GIVEN INSTRUCTION » Within the data that follows, how many lines carry the string "Euler"? Give the number alone.
********************
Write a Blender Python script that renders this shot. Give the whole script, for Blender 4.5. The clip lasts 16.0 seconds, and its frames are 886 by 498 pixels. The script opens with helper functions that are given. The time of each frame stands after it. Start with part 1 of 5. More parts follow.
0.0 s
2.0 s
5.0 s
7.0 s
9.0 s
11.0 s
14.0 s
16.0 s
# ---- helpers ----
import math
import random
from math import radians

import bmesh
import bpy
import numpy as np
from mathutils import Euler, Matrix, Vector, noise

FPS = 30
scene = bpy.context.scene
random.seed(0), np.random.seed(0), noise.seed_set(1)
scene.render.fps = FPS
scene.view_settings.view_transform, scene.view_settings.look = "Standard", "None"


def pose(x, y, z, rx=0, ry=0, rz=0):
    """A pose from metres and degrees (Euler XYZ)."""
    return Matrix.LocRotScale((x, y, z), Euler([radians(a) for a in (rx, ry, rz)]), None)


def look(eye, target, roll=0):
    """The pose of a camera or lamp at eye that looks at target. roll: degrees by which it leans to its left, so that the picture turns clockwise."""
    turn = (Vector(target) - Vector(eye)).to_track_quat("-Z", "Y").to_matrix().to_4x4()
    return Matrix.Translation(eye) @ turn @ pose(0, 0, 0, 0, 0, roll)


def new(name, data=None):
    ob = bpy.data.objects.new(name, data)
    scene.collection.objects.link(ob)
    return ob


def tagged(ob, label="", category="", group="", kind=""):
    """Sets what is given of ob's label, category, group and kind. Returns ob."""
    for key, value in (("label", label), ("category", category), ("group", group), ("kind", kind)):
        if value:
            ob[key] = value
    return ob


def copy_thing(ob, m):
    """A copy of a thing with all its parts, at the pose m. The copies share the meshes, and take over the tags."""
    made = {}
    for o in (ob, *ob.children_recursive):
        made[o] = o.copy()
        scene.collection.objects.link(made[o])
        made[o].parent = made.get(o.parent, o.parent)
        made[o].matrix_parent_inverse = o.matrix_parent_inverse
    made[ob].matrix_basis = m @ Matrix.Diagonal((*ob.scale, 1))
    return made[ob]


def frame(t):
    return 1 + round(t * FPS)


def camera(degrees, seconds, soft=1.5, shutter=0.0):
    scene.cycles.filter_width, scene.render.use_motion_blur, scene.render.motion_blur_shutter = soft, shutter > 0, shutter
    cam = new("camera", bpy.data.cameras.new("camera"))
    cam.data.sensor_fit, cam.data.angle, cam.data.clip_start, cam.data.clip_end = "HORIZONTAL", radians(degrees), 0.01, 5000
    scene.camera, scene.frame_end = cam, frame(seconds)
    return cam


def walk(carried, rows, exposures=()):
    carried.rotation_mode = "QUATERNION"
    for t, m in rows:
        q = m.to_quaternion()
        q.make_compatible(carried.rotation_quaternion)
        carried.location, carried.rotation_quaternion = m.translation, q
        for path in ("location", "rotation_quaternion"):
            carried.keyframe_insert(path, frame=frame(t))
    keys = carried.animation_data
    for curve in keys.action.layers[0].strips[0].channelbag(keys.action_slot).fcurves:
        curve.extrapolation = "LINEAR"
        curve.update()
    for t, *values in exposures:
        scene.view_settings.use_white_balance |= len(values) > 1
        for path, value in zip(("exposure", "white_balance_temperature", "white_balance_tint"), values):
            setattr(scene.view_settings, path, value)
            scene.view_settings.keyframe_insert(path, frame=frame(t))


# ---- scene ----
********************
CORRECT ANSWER » 3